### Animation scripts
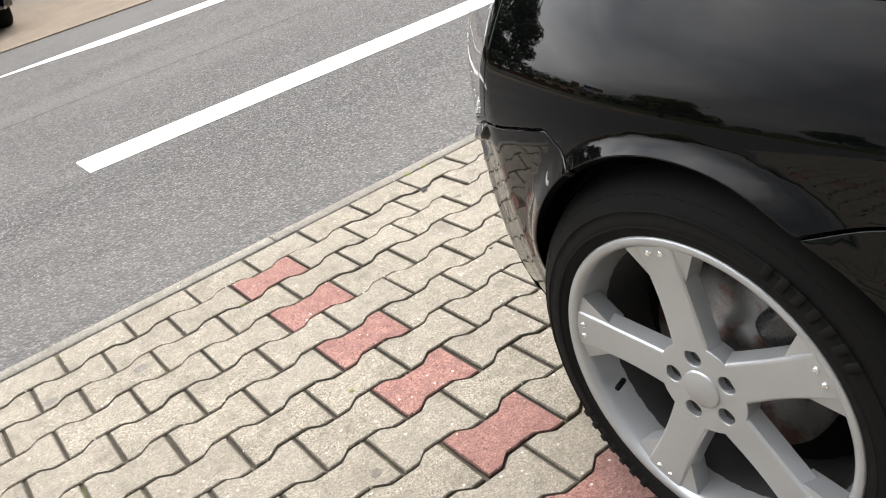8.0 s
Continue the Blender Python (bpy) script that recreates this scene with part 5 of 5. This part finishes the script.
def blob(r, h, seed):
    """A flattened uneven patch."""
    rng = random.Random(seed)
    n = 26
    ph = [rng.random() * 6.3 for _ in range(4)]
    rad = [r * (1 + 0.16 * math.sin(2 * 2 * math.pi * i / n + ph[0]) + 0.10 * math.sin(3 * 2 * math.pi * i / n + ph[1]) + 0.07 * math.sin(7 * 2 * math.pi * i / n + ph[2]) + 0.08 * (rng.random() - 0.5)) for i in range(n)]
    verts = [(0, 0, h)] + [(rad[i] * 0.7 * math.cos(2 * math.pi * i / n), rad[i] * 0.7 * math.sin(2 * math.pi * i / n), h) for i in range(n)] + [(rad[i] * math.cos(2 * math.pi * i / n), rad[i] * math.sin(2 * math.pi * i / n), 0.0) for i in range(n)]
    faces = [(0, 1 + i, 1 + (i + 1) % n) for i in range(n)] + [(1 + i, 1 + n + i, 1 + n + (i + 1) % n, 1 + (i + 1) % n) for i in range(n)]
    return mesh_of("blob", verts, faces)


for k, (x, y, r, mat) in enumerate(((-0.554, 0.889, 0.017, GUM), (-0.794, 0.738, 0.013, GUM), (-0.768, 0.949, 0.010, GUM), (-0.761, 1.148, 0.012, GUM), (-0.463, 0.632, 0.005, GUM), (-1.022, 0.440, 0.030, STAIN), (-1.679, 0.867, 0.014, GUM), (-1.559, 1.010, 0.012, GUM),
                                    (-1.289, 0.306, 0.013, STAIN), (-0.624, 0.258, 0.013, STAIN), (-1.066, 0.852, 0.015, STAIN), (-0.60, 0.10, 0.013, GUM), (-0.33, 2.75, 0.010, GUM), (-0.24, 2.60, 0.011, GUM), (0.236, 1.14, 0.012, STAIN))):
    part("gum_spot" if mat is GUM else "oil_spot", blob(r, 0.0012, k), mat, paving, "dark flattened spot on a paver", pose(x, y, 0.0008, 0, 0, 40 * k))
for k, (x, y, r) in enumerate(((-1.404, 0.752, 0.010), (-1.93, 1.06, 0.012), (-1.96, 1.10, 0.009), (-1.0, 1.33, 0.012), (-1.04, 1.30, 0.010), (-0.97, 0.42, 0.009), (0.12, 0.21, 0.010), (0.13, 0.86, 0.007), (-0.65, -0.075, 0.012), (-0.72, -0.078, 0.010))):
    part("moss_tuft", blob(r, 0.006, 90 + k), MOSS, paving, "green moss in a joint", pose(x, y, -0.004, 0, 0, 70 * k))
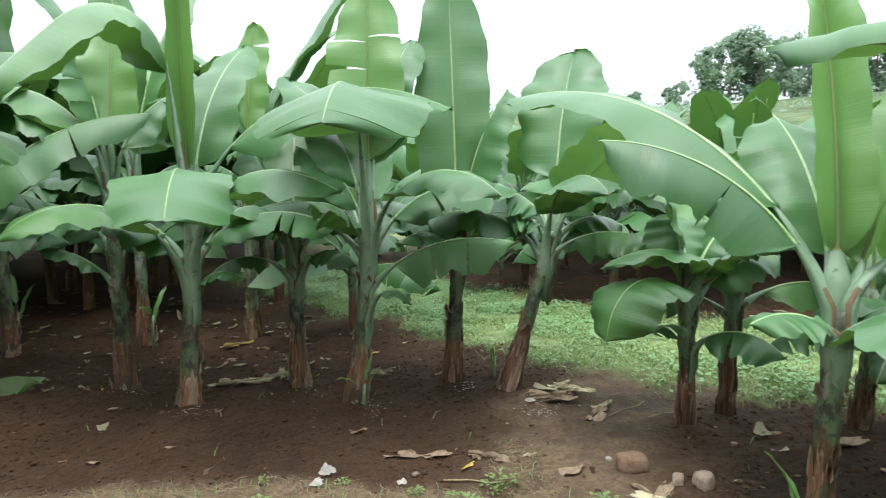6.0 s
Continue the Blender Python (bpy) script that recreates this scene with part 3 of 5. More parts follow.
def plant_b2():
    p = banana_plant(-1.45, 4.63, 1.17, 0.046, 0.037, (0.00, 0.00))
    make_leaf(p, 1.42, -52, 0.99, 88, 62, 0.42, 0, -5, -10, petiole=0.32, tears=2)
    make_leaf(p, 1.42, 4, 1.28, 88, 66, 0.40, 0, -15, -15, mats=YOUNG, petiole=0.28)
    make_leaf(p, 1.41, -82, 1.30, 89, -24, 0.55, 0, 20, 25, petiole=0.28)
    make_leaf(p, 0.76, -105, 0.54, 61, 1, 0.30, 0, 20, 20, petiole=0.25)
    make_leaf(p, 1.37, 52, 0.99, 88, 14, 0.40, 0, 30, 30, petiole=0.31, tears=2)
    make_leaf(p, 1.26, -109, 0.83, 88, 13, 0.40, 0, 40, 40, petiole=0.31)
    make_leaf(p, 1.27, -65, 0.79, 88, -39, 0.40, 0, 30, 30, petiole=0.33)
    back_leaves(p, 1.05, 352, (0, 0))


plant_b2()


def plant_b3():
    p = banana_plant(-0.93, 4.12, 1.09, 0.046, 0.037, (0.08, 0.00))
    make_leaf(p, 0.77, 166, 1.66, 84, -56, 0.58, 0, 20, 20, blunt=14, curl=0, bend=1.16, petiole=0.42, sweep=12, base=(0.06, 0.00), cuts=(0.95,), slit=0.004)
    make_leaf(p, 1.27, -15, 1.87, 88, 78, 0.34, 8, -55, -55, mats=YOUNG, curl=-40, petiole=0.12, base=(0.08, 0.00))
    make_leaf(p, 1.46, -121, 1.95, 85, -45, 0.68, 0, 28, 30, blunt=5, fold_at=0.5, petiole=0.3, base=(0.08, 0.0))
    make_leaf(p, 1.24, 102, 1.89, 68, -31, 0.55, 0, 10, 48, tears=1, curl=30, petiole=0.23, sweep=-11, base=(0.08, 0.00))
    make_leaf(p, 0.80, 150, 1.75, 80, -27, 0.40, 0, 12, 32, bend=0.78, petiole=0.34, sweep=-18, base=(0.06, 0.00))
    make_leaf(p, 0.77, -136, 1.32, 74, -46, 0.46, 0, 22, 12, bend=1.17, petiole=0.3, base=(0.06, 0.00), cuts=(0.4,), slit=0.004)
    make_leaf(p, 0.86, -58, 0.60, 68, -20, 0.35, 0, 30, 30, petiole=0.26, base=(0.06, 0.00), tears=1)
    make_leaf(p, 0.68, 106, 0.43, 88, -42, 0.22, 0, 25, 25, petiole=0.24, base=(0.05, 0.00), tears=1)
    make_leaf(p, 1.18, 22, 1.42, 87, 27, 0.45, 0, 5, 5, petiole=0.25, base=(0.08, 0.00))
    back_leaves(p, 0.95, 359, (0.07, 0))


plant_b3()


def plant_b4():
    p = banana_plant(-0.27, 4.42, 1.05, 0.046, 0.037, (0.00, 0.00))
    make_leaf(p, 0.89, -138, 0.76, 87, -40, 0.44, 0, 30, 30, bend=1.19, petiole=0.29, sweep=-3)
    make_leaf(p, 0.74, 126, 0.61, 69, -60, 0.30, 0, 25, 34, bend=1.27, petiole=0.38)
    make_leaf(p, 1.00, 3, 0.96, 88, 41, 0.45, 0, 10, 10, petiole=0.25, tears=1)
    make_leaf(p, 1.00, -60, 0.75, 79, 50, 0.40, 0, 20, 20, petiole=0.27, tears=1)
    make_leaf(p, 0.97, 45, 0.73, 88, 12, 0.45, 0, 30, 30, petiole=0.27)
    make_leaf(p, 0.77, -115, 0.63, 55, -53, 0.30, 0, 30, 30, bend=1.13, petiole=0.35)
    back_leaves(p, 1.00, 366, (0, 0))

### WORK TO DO
Extract, from the listing above, every line where the string "Python" occurs.

### TASK OUTPUT
Continue the Blender Python (bpy) script that recreates this scene with part 5 of 5. This part finishes the script.
Continue the Blender Python (bpy) script that recreates this scene with part 3 of 5. More parts follow.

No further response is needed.